His successor Motiejus Šumauskas, was born in 1905 in Kaunas into the family of a hard worker. He is entirely a self-made man, who began as a worker in a printing shop. As early as 1926 he organized a pro-communist Trade Union of Printers and was repeatedly jailed for communist subversive activities. During the German occupation of Lithuania Šumauskas was parachuted from Russia and worked for the communist underground. On February 1954, he became Second Secretary of the Communist Party of Lithuania, and two years later was made Deputy Prime Minister.

From all that is known about the new Premier, it seems that Šumauskas will be a more faithful tool in the hands of Moscow and that people in occupied Lithuania will have to face greater terror and new trial.

There are two main causes for this shift, both following the same pattern.

The failure in agriculture

The Kolkhoz system, imposed by the Soviets, simply does not work properly. The output of grain and cattle is pitifully small. When the highest Communist boss, Nikita S. Khrushchev visited the Baltic States in October, 1955, he especially censured for its failure in agriculture. Mr. Šumauskas himself, in his speech at the meeting of the kolkhoz chairmen on December 21, 1955, in Vilnius, the Capital of Lithuania, strongly denounced the Soviet-imposed Government and the Communist Party of Lithuania blaming them for all short-commings in agriculture and for what he called "Bourgeois nationalism" which still persists in Lithuania.

It was N. S. Khrushchev who very much insisted on cultivating more corn in all Soviet Republics and in Lithuania as well.
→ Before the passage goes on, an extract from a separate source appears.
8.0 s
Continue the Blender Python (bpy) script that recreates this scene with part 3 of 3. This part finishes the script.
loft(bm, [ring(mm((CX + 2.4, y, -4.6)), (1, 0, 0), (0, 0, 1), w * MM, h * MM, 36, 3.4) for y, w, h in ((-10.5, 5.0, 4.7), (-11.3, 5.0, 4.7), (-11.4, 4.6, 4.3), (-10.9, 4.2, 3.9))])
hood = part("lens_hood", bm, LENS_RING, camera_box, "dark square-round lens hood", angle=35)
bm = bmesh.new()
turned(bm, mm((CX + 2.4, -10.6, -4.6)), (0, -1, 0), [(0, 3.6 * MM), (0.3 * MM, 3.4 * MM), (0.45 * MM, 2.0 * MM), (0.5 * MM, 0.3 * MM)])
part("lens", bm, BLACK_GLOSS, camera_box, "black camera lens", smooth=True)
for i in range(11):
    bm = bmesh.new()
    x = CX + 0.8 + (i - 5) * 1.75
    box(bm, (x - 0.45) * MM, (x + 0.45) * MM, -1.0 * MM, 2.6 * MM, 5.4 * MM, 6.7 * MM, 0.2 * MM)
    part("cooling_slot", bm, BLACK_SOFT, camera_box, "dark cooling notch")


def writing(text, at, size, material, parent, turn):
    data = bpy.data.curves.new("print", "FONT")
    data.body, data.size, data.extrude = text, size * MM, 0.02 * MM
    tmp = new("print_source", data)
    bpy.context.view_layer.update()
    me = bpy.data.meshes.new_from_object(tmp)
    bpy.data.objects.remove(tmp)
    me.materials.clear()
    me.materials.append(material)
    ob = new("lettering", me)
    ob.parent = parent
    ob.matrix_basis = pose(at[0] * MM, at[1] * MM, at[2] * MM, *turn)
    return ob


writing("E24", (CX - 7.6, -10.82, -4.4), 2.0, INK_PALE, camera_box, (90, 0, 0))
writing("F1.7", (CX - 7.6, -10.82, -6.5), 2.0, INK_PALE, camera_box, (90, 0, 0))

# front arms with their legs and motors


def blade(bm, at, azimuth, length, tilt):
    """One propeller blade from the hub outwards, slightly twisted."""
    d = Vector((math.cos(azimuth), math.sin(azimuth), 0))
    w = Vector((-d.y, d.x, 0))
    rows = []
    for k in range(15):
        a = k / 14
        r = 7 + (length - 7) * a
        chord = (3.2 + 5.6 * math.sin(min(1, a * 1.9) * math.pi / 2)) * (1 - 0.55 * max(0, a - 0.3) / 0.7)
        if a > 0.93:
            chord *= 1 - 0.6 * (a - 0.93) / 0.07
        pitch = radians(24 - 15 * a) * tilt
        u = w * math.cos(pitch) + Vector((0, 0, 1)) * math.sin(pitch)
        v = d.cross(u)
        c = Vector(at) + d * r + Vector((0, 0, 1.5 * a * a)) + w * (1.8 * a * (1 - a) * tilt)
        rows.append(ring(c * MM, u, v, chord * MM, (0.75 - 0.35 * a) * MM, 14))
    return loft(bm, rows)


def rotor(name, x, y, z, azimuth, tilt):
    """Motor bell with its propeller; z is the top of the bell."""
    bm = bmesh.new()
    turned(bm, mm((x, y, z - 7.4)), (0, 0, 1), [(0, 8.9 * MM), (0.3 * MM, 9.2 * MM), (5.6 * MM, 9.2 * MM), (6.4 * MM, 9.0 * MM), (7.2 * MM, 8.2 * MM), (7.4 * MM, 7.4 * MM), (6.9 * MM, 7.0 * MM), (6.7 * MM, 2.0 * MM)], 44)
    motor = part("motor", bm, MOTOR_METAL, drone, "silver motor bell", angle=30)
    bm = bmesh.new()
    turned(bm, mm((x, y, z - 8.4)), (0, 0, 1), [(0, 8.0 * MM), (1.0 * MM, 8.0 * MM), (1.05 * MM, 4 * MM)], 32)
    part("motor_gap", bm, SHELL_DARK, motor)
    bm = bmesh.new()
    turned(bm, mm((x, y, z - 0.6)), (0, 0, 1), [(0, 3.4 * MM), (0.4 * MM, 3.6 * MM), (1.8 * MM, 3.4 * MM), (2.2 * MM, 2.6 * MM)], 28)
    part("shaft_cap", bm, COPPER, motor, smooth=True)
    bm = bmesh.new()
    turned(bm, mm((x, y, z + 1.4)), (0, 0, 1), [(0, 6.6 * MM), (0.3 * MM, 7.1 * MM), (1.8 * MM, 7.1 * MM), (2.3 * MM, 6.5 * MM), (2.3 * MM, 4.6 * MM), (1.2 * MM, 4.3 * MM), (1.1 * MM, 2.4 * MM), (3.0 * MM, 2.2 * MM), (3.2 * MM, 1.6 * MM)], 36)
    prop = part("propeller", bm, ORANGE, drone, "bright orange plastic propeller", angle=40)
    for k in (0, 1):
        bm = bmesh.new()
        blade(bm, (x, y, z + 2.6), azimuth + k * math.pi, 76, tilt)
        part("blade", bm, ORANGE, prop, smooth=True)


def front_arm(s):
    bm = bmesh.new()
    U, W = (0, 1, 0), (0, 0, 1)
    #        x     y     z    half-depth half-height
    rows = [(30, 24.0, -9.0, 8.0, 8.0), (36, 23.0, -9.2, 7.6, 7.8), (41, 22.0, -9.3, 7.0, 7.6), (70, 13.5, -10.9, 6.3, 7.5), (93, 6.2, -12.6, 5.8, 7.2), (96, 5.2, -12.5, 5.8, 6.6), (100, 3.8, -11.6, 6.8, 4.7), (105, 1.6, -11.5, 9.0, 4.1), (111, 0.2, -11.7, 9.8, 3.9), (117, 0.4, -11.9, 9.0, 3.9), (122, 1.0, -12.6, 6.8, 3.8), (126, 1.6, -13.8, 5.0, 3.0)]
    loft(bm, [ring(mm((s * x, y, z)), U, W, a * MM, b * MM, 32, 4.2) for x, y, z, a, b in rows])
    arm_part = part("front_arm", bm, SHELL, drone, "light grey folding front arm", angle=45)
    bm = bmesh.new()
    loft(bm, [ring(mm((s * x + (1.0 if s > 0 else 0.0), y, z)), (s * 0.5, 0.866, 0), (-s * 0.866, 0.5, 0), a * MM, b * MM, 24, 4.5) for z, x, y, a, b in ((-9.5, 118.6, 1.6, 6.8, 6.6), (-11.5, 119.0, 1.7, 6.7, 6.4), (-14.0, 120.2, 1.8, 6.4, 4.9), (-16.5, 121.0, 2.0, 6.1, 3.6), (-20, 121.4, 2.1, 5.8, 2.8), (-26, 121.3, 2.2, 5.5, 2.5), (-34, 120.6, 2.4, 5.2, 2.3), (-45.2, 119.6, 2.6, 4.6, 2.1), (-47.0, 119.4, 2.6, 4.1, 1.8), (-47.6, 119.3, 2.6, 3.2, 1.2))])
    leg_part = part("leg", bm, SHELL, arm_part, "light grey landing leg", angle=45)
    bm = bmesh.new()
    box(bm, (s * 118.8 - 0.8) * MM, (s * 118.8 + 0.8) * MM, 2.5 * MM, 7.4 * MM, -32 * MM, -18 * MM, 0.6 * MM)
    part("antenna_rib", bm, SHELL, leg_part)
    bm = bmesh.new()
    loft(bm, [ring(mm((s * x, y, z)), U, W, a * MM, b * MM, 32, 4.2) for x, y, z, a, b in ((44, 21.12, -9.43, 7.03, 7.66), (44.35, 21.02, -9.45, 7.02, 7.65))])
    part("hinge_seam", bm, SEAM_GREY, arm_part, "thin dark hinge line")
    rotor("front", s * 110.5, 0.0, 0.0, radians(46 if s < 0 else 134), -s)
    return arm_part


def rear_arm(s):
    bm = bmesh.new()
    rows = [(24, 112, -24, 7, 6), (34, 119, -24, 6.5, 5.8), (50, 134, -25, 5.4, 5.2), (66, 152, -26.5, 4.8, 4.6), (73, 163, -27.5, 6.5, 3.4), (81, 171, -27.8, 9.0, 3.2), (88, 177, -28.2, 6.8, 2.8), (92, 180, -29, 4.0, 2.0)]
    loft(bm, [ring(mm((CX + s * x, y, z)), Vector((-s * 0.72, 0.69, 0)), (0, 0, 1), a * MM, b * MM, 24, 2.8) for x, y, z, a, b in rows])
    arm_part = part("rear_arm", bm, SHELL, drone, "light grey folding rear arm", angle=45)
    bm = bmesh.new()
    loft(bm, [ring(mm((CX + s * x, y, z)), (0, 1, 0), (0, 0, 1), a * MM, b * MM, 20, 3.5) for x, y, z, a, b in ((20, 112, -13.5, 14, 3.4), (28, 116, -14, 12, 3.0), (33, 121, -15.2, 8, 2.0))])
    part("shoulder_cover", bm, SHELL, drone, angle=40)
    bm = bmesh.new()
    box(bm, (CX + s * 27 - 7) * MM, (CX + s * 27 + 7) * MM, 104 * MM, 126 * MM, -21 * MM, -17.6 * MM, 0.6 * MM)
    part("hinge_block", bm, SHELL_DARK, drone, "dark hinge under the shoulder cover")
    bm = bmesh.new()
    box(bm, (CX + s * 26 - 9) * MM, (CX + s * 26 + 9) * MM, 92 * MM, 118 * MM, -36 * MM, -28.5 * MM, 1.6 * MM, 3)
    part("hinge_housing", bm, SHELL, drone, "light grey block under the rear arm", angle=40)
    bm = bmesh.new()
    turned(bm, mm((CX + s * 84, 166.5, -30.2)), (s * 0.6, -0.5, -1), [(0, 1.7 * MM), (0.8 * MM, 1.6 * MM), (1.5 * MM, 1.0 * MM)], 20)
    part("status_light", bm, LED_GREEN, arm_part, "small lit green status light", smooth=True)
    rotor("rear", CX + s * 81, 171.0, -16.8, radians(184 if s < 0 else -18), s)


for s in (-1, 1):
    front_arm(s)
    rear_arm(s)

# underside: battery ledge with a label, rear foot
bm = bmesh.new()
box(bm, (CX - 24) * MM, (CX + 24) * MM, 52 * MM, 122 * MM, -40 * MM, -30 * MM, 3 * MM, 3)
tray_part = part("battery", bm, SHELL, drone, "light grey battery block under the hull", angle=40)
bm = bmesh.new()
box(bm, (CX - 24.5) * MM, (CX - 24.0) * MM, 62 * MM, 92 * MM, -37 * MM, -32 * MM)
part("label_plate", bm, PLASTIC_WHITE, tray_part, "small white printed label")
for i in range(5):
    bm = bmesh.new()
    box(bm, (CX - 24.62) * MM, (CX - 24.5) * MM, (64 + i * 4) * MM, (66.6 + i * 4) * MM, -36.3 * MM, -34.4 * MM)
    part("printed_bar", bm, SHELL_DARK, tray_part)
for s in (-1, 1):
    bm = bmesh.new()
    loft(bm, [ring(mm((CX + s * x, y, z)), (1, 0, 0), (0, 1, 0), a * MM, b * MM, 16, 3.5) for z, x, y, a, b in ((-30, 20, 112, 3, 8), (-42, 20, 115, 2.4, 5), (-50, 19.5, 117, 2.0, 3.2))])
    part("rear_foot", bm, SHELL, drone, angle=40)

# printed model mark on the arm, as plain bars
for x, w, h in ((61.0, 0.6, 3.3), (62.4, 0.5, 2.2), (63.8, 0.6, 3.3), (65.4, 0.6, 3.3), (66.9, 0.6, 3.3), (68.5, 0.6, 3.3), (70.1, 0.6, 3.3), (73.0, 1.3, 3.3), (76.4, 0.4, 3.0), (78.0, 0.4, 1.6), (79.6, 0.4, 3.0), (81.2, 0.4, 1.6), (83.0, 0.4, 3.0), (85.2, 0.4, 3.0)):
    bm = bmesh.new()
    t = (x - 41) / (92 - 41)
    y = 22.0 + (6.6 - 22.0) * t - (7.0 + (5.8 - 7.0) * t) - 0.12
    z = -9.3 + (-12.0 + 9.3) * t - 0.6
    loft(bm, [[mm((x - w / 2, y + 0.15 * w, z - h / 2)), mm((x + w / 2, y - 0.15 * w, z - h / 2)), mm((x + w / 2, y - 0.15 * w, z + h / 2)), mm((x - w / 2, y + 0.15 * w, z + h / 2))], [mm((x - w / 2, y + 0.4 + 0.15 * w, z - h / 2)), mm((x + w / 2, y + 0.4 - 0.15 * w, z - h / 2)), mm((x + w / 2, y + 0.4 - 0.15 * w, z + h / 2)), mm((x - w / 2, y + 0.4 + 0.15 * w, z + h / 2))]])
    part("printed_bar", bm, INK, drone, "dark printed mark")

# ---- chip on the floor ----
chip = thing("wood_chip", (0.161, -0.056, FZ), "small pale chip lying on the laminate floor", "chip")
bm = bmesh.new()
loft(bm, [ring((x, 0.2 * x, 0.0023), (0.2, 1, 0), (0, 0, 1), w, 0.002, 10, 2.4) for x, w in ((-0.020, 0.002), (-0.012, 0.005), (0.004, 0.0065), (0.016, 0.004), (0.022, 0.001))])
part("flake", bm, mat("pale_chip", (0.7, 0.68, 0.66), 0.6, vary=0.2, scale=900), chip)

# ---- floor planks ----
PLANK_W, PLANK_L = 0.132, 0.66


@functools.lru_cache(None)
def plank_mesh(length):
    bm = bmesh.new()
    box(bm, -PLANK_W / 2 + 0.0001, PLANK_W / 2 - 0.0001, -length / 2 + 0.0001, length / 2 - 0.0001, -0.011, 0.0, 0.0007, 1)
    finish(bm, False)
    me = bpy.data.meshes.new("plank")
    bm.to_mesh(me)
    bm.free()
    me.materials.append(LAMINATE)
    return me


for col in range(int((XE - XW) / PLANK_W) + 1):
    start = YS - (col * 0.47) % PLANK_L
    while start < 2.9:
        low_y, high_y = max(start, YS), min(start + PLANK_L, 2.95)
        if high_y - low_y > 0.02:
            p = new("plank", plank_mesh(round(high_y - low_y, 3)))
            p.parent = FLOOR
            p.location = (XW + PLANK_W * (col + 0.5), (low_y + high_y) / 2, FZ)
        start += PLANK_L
And as a matter of fact the cultivating of corn in Lithuania was really a complete failure.

A woman, who very recently left Vilnius and is now in United States, reveals that the propaganda for cultivating corn in the country was a very great one. An exhibition was organized last summer in Vilnius for this purpose, and she recalls that visitors laughed at it because they knew that no one in the region of Vilnius had succeeded in growing normal corn and that corn had been brought from Ukraine for the showing.
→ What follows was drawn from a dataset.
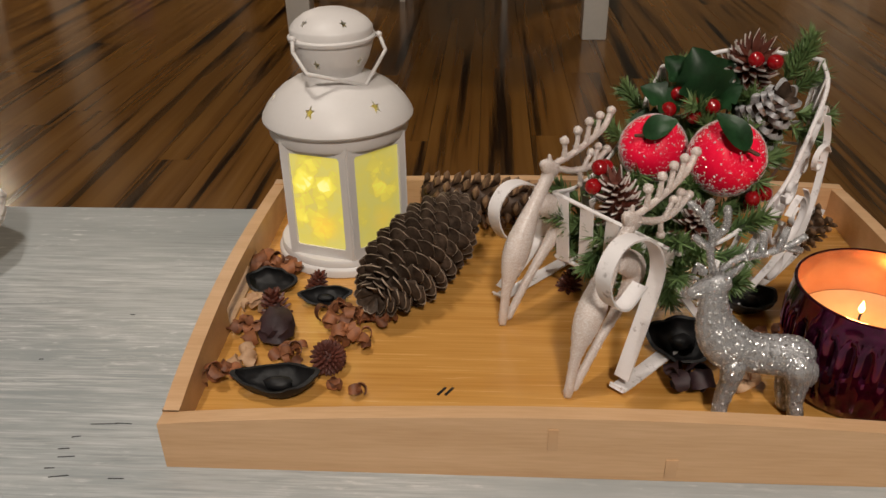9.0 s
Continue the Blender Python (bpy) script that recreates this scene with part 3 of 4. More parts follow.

The Continuing Resistance.

According to Mr. Harry Schwarz and other experts on Soviet Russia and its subjugated countries, resistance against the Soviet regime in Lithuania is widespread and this resistance is one of the causes for the ouster of Gedvila.

This is confirmed, in part, even by the Soviet regime in Lithuania. On January 20, only a day after the dismissal of Gedvila, Radio Vilnius, in an unusual broadcast, appealed to "those few persons still in hiding" since 1945 (i.e., the Lithuanian partisan underground fighters) to leave their hideouts and to admit their "guilt". It is obvious that all efforts by the Red Army and by the police to "convince" the underground fighters were in vain.
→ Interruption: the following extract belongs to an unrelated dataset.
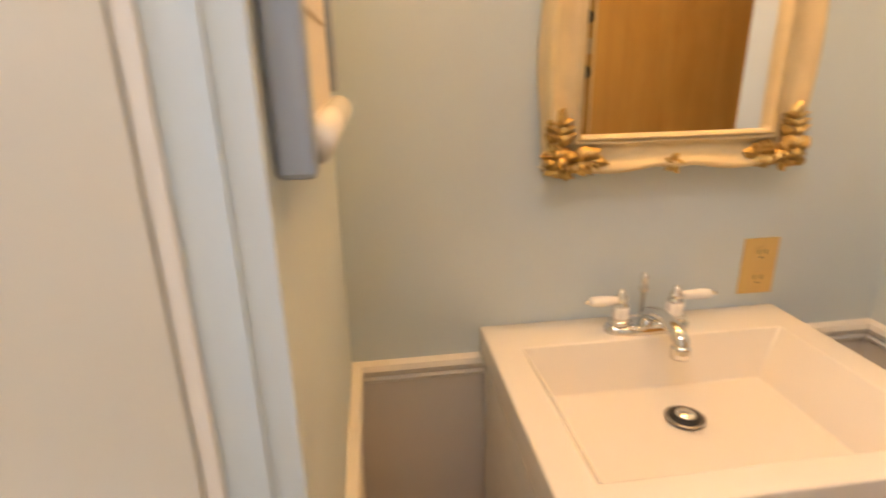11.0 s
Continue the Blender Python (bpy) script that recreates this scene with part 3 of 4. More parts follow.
for y, z, r in ((-0.271, 0.739, 0.0235), (-0.305, 0.656, 0.0235), (-0.341, 0.576, 0.0235), (-0.432, 0.581, 0.0238), (-0.467, 0.650, 0.0248), (-0.508, 0.741, 0.0265)):
    jet(on_head(y, z), WN, r)
for y, z in ((-0.243, 0.552), (-0.527, 0.556)):
    jet(Vector(on_head(y, z)) + Vector((0.003, 0, 0.001)), WN, 0.0095, True)
BN = (0, -1, 0.1)
for x, z in ((0.414, 0.571), (0.535, 0.572), (0.655, 0.572)):
    jet((x, -0.036 - 0.075 * (RIM - z) - 0.001, z), BN, 0.0095, True)
for x, z in ((0.787, 0.285),):
    jet((x, -0.084, z), BN, 0.0105, True)
for x, z in ((0.823, 0.125), (0.939, 0.135), (1.05, 0.15), (1.155, 0.16)):
    jet((x, -0.088, z), BN, 0.0095, True)
RN = (0.99, 0, 0.1)
bm = lathe([(0.0, 0.004), (0.030, 0.004), (0.036, 0.003), (0.037, 0.0)], 30, Matrix.Translation((0.711, -0.235, 0.325)) @ Vector(RN).to_track_quat("Z", "Y").to_matrix().to_4x4())
part("suction_cover", bm, M_JET, tub, "round grey suction cover in the seat front", True)
jet((0.718, -0.20, 0.262), RN, 0.009, True)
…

The Soviet Youth Movement newspaper, KOMSOMOLSKAJA PRAVDA, reported on January 17, 1956, that there are severe ideological defects in the Soviet Republics especially in Lithuania, Latvia, and Kazakhstan. In Lithuania the Soviet organ reports that the situation is particularly bad in the villages. It disclosed that students at the university of Vilnius issued a hand-written magazine entitled FIG LEAF which, complained the paper, contained "vulgar and decadent rhymes". KOMSOMOLSKAJA PRAVDA also charged that, instead of denouncing its authors, the local Communist Youth Organization tried to cover up the incident. The newspaper said that the number of Young Communists is rising very slowly and that "nationalism still exists".

The shake-up in Lithuania is the biggest since the occupation. The Iron Communist broom has failed in the hands of Mr. Gedvila.